L’absence de preuve n’est pas une preuve d’absence, dit-on. Le séduisant principe en forme de chiasme cache un sophisme d’appel à l’ignorance qui justifie, selon les cas, la spéculation occulte ou le complotisme : si l’on ne peut déterminer qu’elle est fausse, une théorie demeure vraie jusqu’à preuve du contraire.
Trouver des preuves. Tel est le motif de l’équipage en goguette de Zone 51 : confirmer de visu les dires du scientifique Bob Lazar selon lesquels des extraterrestres seraient retenus prisonniers de la fameuse base tapie dans les replis lunaires du Nevada. Le voyage devait en plus souligner le terme des études universitaires et permettre à quatre passagers de sceller une amitié aux règles de bienséance sexuelle élastiques. Le destin en décidera autrement.
Armée d’un humour grinçant, la narratrice raconte leur parcours après coup, comme une parenthèse dans son existence lisse de bourgeoise gâtée. Le récit fait ici office de témoignage.
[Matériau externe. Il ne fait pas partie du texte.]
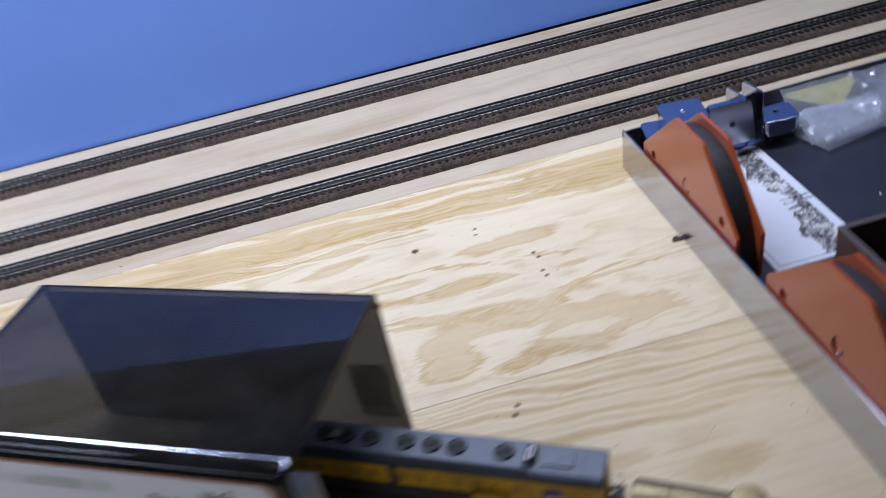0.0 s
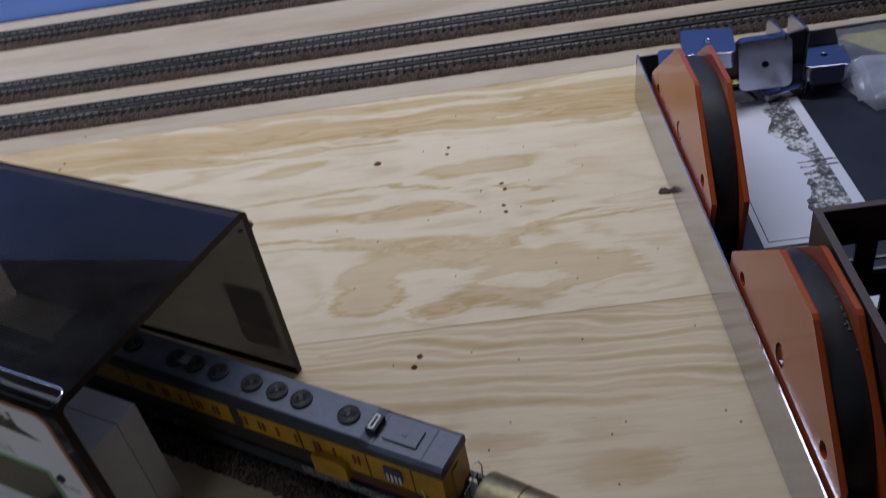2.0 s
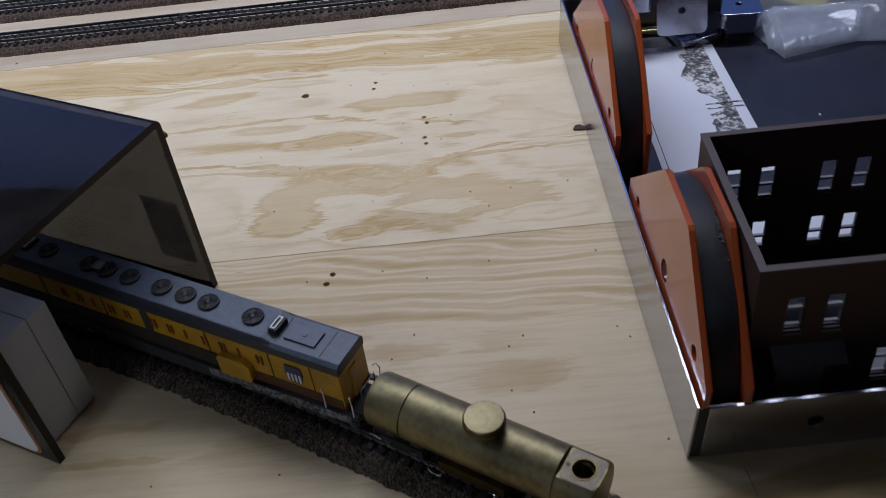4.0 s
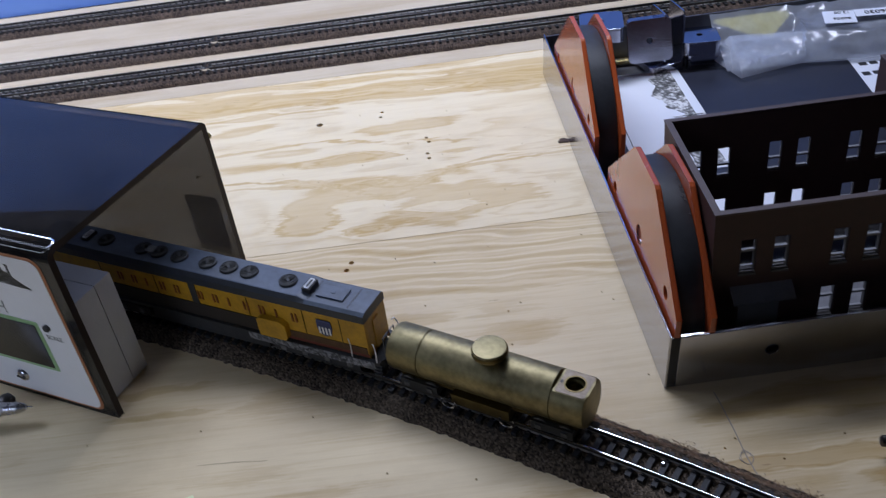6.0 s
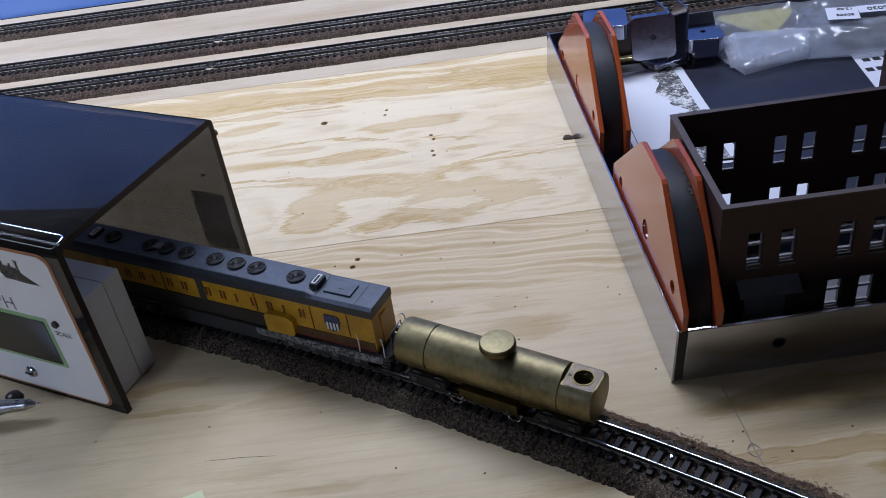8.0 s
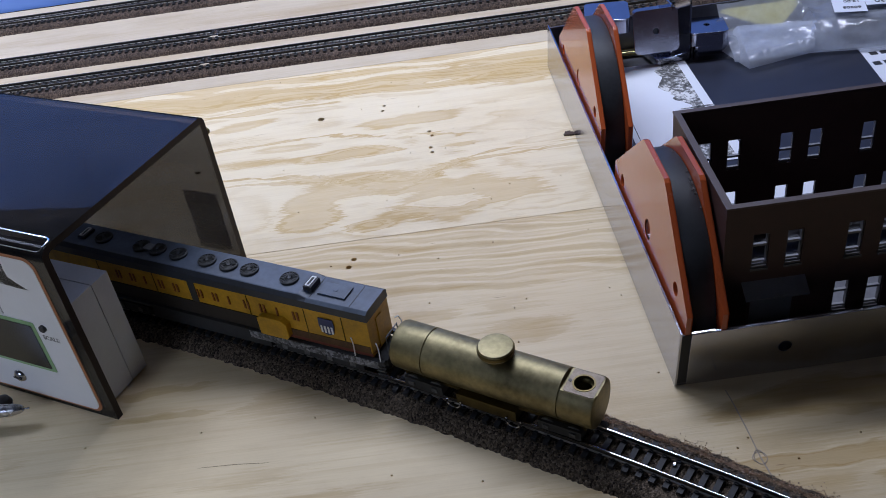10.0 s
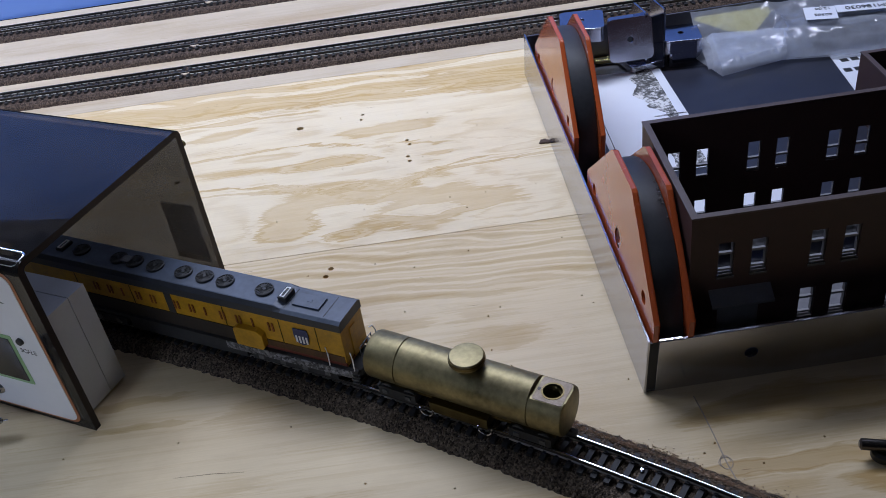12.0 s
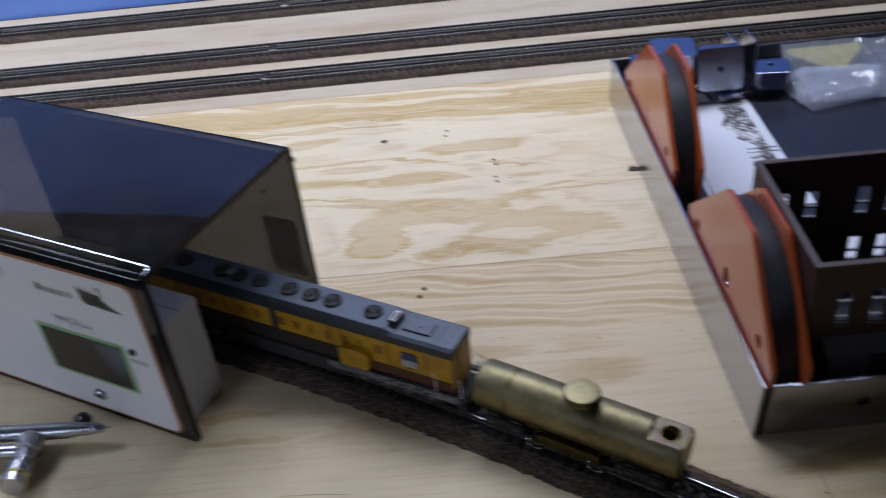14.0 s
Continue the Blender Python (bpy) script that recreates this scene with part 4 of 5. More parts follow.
        part("walkway", rim(box(-L - 0.004, 0.0045, *sorted((side * W, side * 0.0098)), 0.0082, 0.0096), 0.0002, 1), UNDER, g)
        part("sill_edge", box(-0.0600, 0.0020, *sorted((side * 0.00982, side * 0.0102)), 0.0058, 0.0094), SPECKLED, g, "speckled silver sill edge")
        # end handrails
        for x, h in ((-0.0085, 0.0086), (0.0030, 0.0086)):
            part("handrail", tube([(x, side * 0.0094, 0.0096), (x + 0.0004, side * 0.0096, 0.0096 + h * 0.7), (x - 0.0004, side * 0.0090, 0.0096 + h), (x - 0.0014, side * 0.0080, 0.0096 + h * 0.95)], 0.00028, 6), WHITE_PAINT, g)
        for i in range(3):
            part("step", box(0.0010, 0.0042, *sorted((side * 0.0082, side * 0.0100)), 0.0028 + 0.0018 * i, 0.0033 + 0.0018 * i), SILVER_TRIM, g)
    part("end_rail", tube([(0.0042, -0.0045, 0.0090), (0.0044, -0.0045, 0.0185), (0.0044, 0.0045, 0.0185), (0.0042, 0.0045, 0.0090)], 0.0003, 6), SILVER_TRIM, g)
    part("end_rail", tube([(0.0044, -0.0015, 0.0090), (0.0044, -0.0015, 0.0185)], 0.0003, 6), SILVER_TRIM, g)
    part("end_door", box(-0.0008, -0.0002, -0.0022, 0.0022, sill + 0.001, band - 0.004), YELLOW, body)
    part("underframe", rim(box(-L - 0.003, 0.0045, -0.0068, 0.0068, 0.0050, 0.0083), 0.0004, 1), UNDER, g)
    part("fuel_tank", rim(box(-0.116, -0.052, -0.0082, 0.0082, 0.0006, 0.0078), 0.0012, 2), UNDER, g)
    for cx in (-0.028, -0.140):
        truck = part("truck", rim(box(cx - 0.021, cx + 0.021, -0.0080, 0.0080, 0.0006, 0.0052), 0.0006, 1), UNDER, g)
        for k in range(4):
            x = cx - 0.0165 + 0.011 * k
            wheelset(truck, x, 0.0029)
            for y in (-0.0082, 0.0082):
                part("axle_box", box(x - 0.0013, x + 0.0013, y - 0.0005, y + 0.0005, 0.0020, 0.0045, 0.0002), SILVER_TRIM, truck)
    part("coupler", box(0.0045, 0.0100, -0.0010, 0.0010, 0.0042, 0.0058, 0.0003), UNDER, g)
    return g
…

Son but avoué est de retracer les événements qui ont conduit à la disparition d’Olivia Soarès, l’étudiante neurasthénique du groupe, dont l’effacement était déjà bien entamé avant le coup de baguette final, survenu en périphérie de la Zone 51. Claude et Antoine, eux aussi fraîchement émoulus du programme d’anthropologie, accompagnent les aventurières sur la mythique Mother Road, qui dévoile au passage des vérités intimes.
Calé dans l’habitacle d’une Jeep où s’entremêlent rêveries ésotériques et vapeurs de cannabis, le quatuor en quête de réponses amorce une descente du continent où fourmillent, en un mariage des plus réussis, mille et une références à la mystique routière (Kerouac, Steinbeck, Easy Rider, Cadillac Ranch) et à la cabale ufologique (les Hommes en noir, Roswell). Voyage dans l’espace, Zone 51 en est également un à travers le temps. Il tient une partie de son charme ravageur de la plongée qu’il amorce en plein cœur de l’année 1989, au moment des manifestations de la place Tiananmen, du règne de Georges Bush père et des ravages du sida. À cette époque pas si lointaine des cartes routières, où les gens se parlent, ignorent les textos et sourient sans se soucier de la blancheur de leurs dents. Campée de la sorte dans l’histoire récente, la rencontre du troisième type que propose Christiane Lahaie entre le roman de la route et l’univers décalé du paranormal n’en est que plus divertissante.